Per la verità, spiegano i contabili dello Stato, in una prima fase anche l’austerità di una delle leggi più contestate e criticate, non è riuscita ad arginare la salita della spesa sociale, e questo, a parere dei relatori del rapporto, principalmente a causa della crisi economica che ancora quest’anno sta mordendo le caviglie dei privati, ma anche delle finanze pubbliche.

Tuttavia, i 20 miliardi di euro che la legge Fornero ha promesso di conservare nelle casse statali entro il 2020, potranno essere garantiti in virtù dei nuovi criteri di accesso ai trattamenti, oltre all’innalzamento dell’età pensionabile, calibrato all’aspettativa di vita crescente. Oltre a ciò il pieno appoggio al sistema contributivo e l’aggiornamento dei coefficienti hanno completato una delle riforme più dure della storia del welfare italiano, che quantomeno dovrebbe raggiungere lo scopo di bloccare la crescita impazzita dei costi delle pensioni.
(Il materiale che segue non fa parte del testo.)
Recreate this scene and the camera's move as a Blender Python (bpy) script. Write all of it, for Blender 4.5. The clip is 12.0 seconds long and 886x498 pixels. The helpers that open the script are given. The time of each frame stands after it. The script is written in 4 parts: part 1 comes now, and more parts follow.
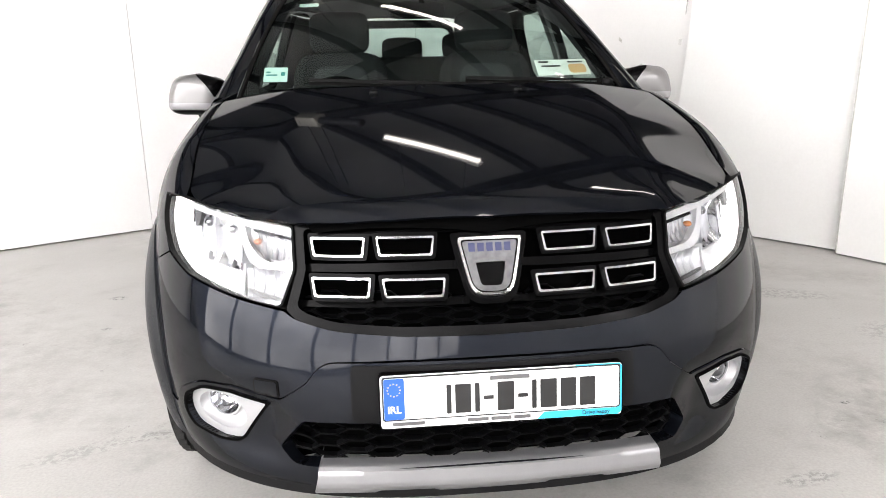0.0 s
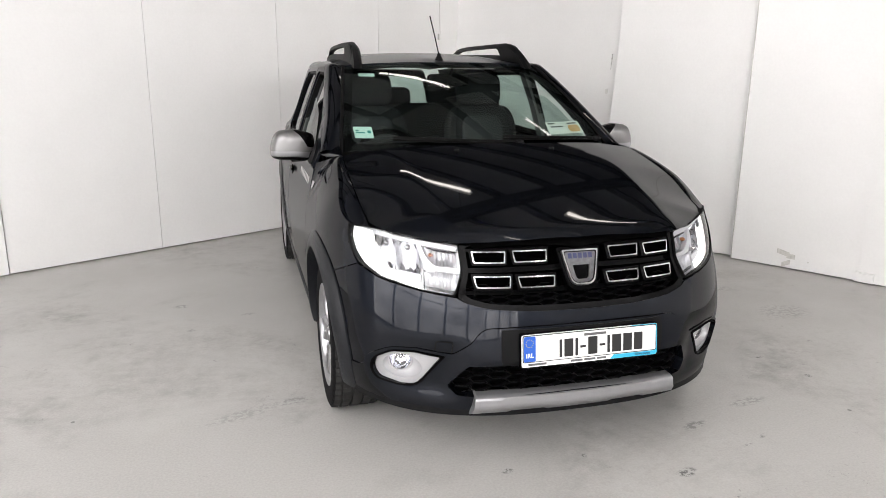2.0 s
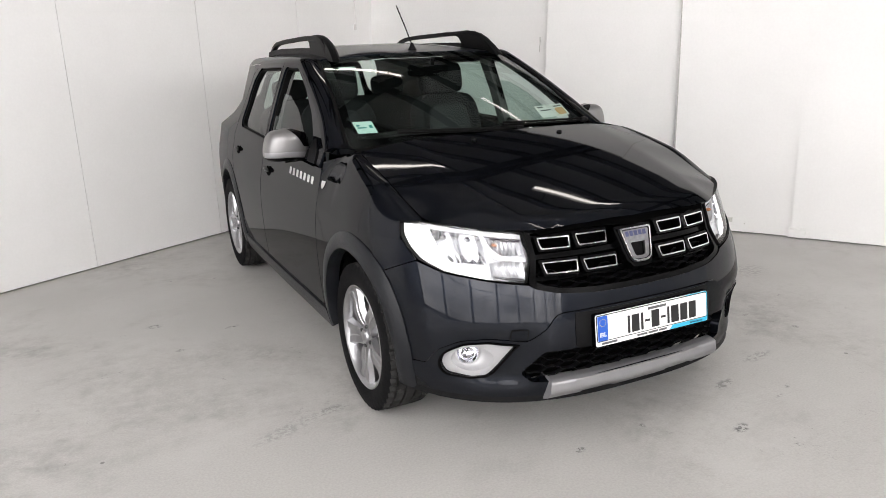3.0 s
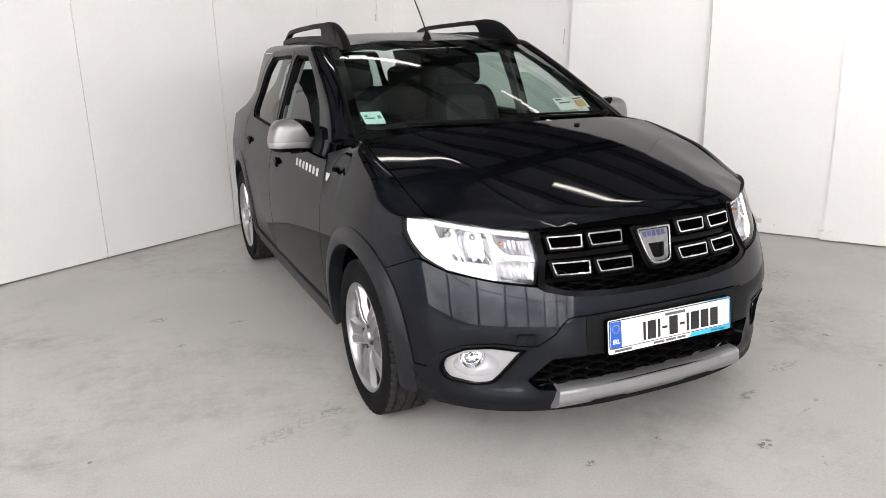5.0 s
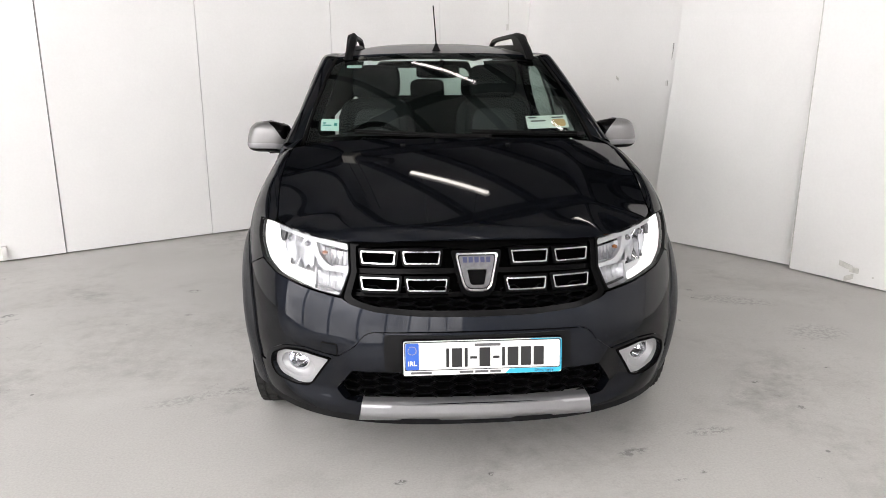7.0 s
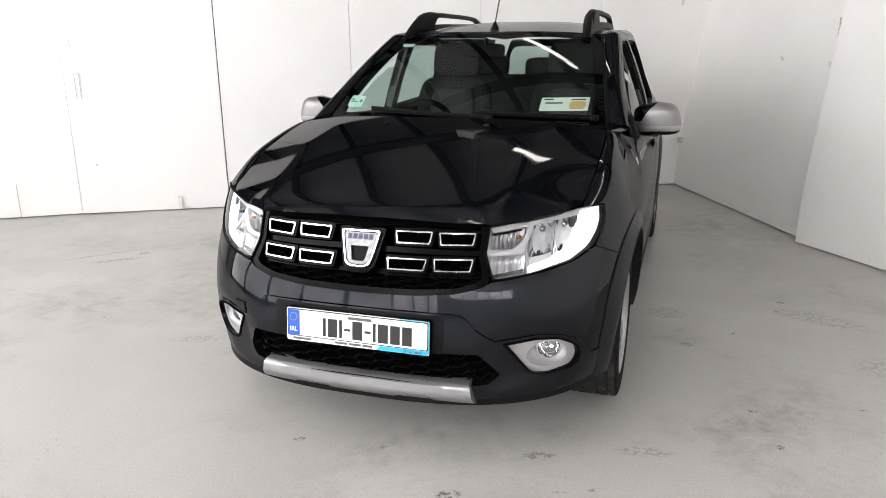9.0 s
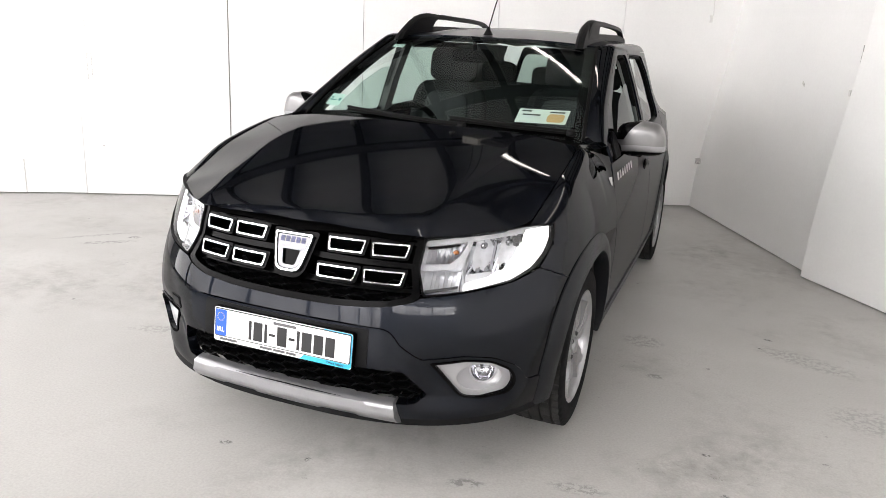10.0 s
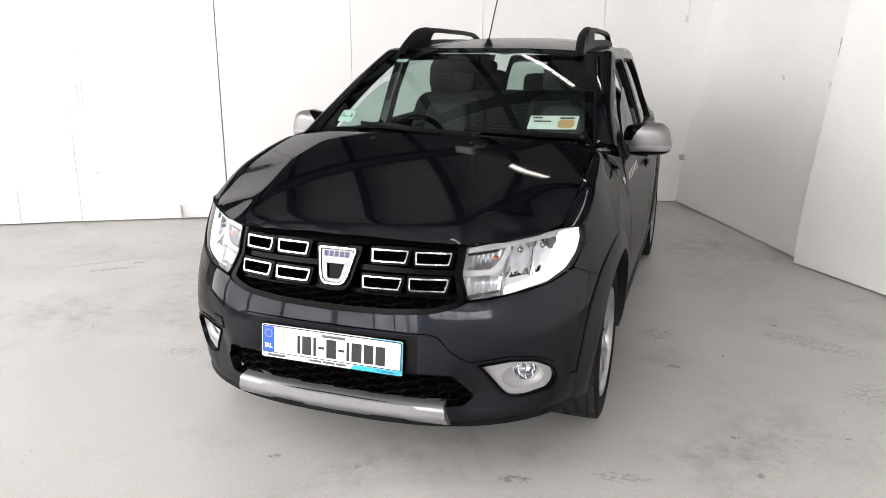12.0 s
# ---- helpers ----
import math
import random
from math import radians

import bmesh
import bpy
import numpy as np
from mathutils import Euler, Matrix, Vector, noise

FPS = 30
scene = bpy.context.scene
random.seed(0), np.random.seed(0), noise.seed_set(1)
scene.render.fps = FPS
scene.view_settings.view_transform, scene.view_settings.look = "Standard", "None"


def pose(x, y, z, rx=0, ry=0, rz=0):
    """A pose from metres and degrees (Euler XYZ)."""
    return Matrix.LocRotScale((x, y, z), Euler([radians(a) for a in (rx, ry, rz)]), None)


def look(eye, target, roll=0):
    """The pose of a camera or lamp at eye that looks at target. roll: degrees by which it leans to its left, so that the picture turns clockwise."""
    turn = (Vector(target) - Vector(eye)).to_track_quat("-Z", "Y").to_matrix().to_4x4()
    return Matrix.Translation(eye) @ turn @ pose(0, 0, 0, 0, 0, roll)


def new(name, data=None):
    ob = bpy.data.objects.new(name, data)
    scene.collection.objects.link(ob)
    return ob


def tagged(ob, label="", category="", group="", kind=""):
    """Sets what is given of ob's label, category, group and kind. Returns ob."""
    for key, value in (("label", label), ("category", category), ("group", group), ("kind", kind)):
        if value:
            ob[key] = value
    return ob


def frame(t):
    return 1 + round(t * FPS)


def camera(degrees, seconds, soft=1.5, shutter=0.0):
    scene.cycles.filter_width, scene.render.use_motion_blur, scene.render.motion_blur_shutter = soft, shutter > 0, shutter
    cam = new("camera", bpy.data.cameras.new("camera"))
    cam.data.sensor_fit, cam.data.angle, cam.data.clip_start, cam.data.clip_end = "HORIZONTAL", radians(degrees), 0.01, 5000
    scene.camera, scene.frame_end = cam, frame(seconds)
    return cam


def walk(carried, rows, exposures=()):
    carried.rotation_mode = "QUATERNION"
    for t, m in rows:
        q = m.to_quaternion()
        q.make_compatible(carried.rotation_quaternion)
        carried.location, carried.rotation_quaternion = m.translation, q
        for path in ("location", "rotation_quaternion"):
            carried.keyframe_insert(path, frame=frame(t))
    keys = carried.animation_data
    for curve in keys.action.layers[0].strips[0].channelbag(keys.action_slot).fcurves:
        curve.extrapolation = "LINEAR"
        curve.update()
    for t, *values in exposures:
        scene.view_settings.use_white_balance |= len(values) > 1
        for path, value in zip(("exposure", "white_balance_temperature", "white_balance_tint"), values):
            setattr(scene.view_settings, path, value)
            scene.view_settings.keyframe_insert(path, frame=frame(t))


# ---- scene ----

Così, è possibile, spiega la Ragioneria, che entro il 2029 i pagamenti previdenziali possano scendere al 14,9% del Prodotto interno lordo, per poi tornare a crescere successivamente oltre il 15% intorno al 2040.

Quindi, arrivando al 2060 la flessione si rivelerà ancora più marcata, potendo calare al di sotto del 14%, per un trend negativo, previsto per i prossimi 50 anni, che non trova facili paragoni nella zona euro, dove tutti gli indici di spesa previdenziale dei vari Paesi sono destinati a crescere sensibilmente. Anni che possono sembrare lontanissimi, ma che invece disegnano il futuro pensionistico della popolazione oggi nel pieno dell’età lavorativa.

C’è però da sottolineare un altro aspetto, molto meno gradito, per i futuri pensionati: il rapporto tra l’ultimo stipendio incassato e la prima pensione ricevuta, per effetto di queste riforme, tenderà a contrarsi proprio come le finanze statali dedicate al comparto previdenziale. L’esempio proposto dai tecnici dello Stato si riferisce a un lavoratore dipendente che a 65 anni e 4 mesi decide di concludere la propria carriera dopo 38 anni di contributi, vedrà la proporzione decrescere dall’83,2% del 2010 al 77,6% del 2030, mentre per gli autonomi sarà vera e propria stangata con il passaggio dal 94% al 68,6%. Resta da vedere, infine, come queste previsioni potranno coniugarsi con la “controriforma” già annunciata dal ministro Giovannini e dal premier Enrico Letta: se, da una parte, le uscite anticipate dovrebbero incrementare marginalmente la spesa pubblica per le pensioni, dall’altra la flessibilità che consentirà di restare sul posto di lavoro fino a 70 anni potrebbe fungere da calmiere analogo per assicurare la stabilità delle previsioni sul medio-lungo periodo.